La strada possibile è la cancellazione o la mutualizazzione del debito greco in
cambio di un controllo serrato sulla gestione futura dei conti pubblici di
Atene. E solo l’Unione europea può fare una cosa del genere. Ma allo stesso
tempo il popolo greco, come gli altri cittadini dell’Unione, non potrà
accettare la perdita di sovranità (in realtà già molto indebolita dai mercati)
senza una maggiore legittimazione democratica dell’autorità europea incaricata
di controllare i suoi conti pubblici. Per questo bisogna riaprire subito il
cantiere istituzionale e trasformare l’Unione in uno spazio di democrazia
diretta.
Alcuni sostengono che
bisogna prima risolvere i problemi economici, bancari, finanziari dell’Unione e
poi aprire il cantiere istituzionale. In realtà vogliono impedire il
trasferimento di fette importanti di sovranità con la scusa che i cittadini non
sono pronti al grande salto. Tocca dunque ai cittadini europei rivendicare un
spazio politico comune e federale.
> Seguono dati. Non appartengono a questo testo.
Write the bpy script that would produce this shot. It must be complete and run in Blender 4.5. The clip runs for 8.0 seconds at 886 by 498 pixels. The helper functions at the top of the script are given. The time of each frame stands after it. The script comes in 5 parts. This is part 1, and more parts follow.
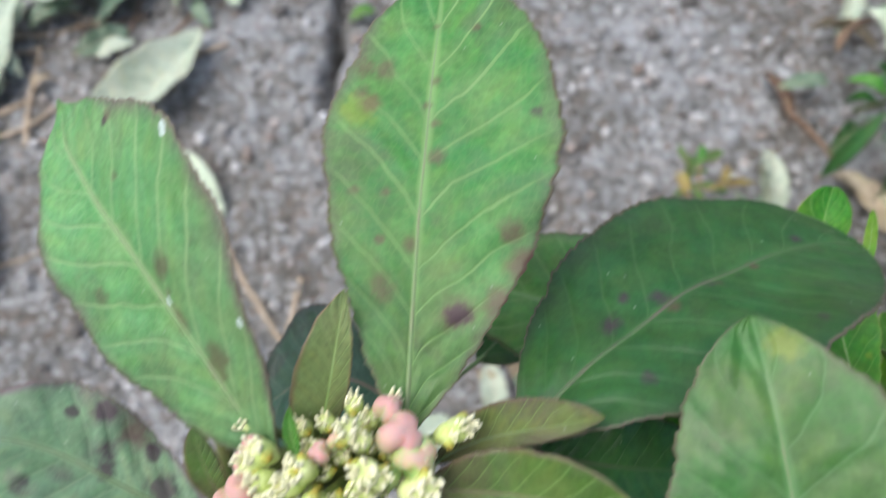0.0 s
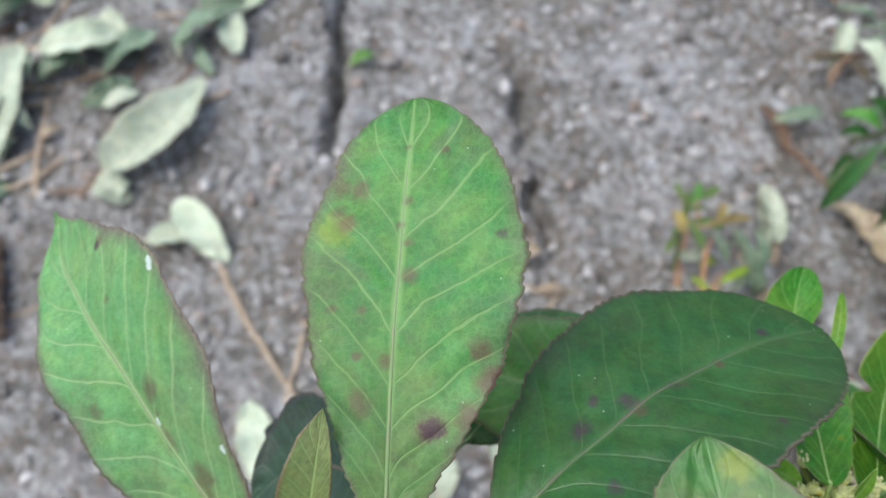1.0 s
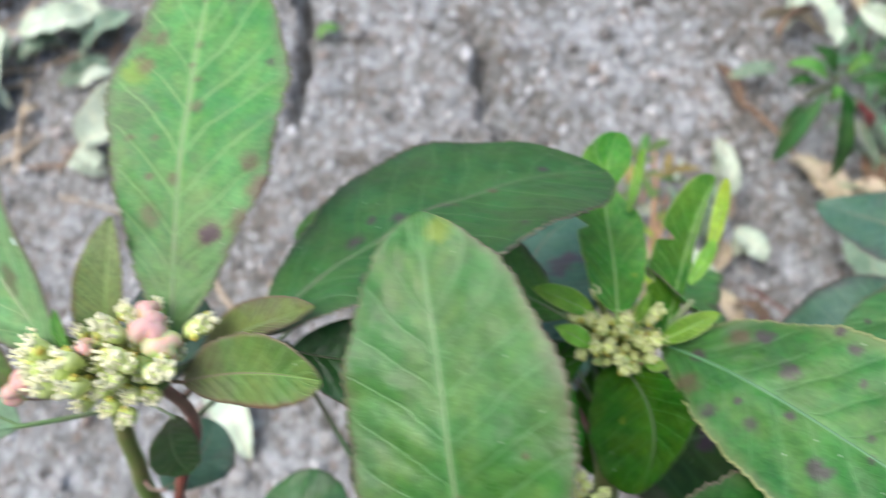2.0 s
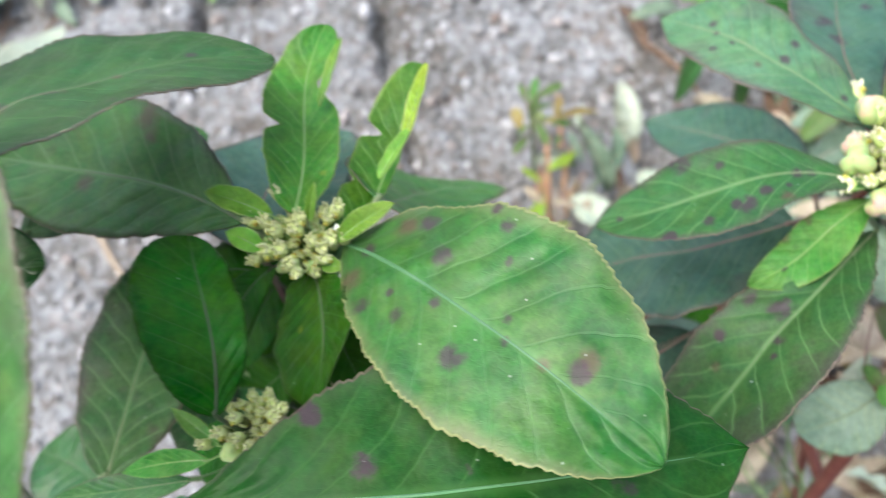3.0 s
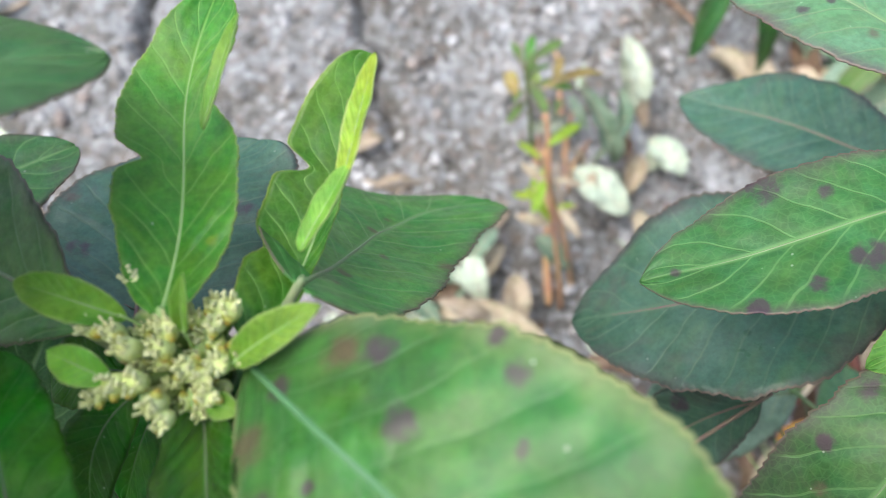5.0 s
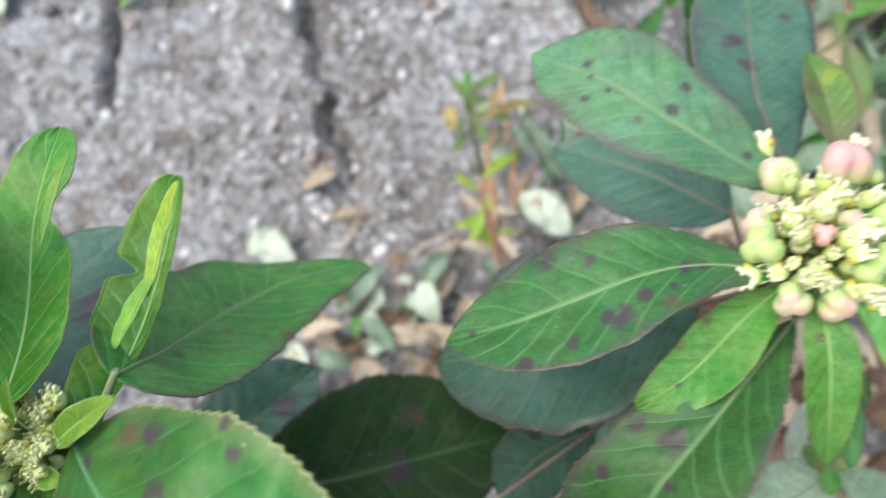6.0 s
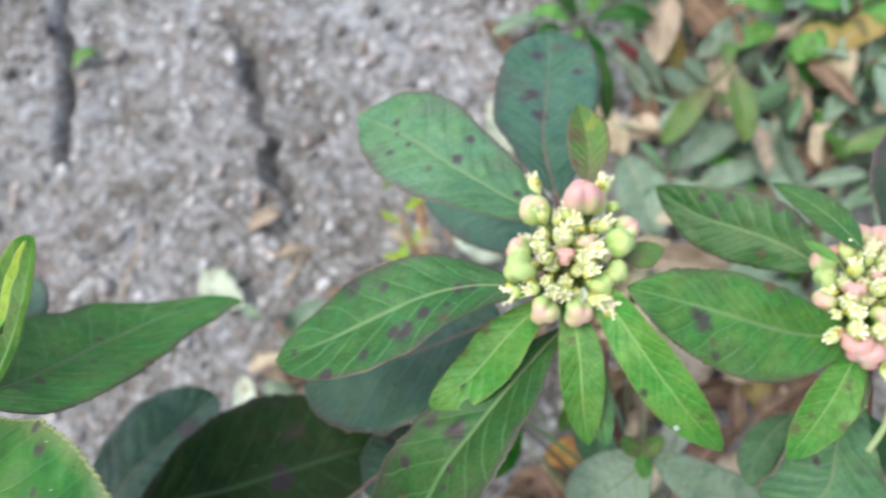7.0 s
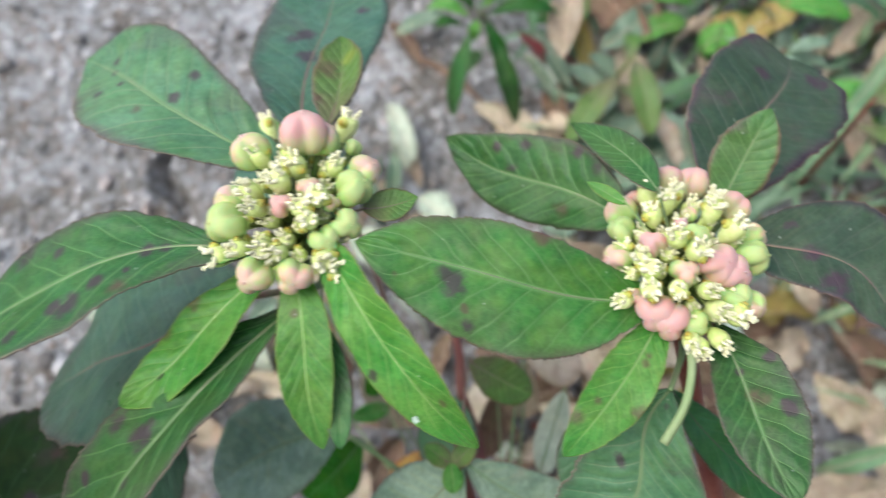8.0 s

E tocca ai politici dimostrare che sono
davvero disposti a far nascere un’Europa forte, sovrana, unita e democratica.
Ecco alcune proposte
non esaustive per fondare questa unione politica, su cui i leader politici e
anche i cittadini dovrebbero esprimersi in modo chiaro:
1) elezione diretta
del presidente dell’Unione europea a suffragio universale.
2) Un solo
rappresentante dell’Unione attraverso la fusione delle funzioni di presidente
dell’Ue e di presidente della Commissione europea.
3) Decisioni prese in
Europa a doppia maggioranza semplice: 51 per cento dei 27 stati, attraverso il
voto dei ministri, e 51 per cento della popolazione, attraverso la
rappresentanza al parlamento europeo.
4) Liste europee per
le elezioni al parlamento di Strasburgo (con una quota sostanziale di candidati
europei ma non nazionali).
5) Istituzione del
referendum d’iniziativa popolare al livello europeo.
Con la crisi, ormai
l’Europa deve scegliere: il coraggio o il declino.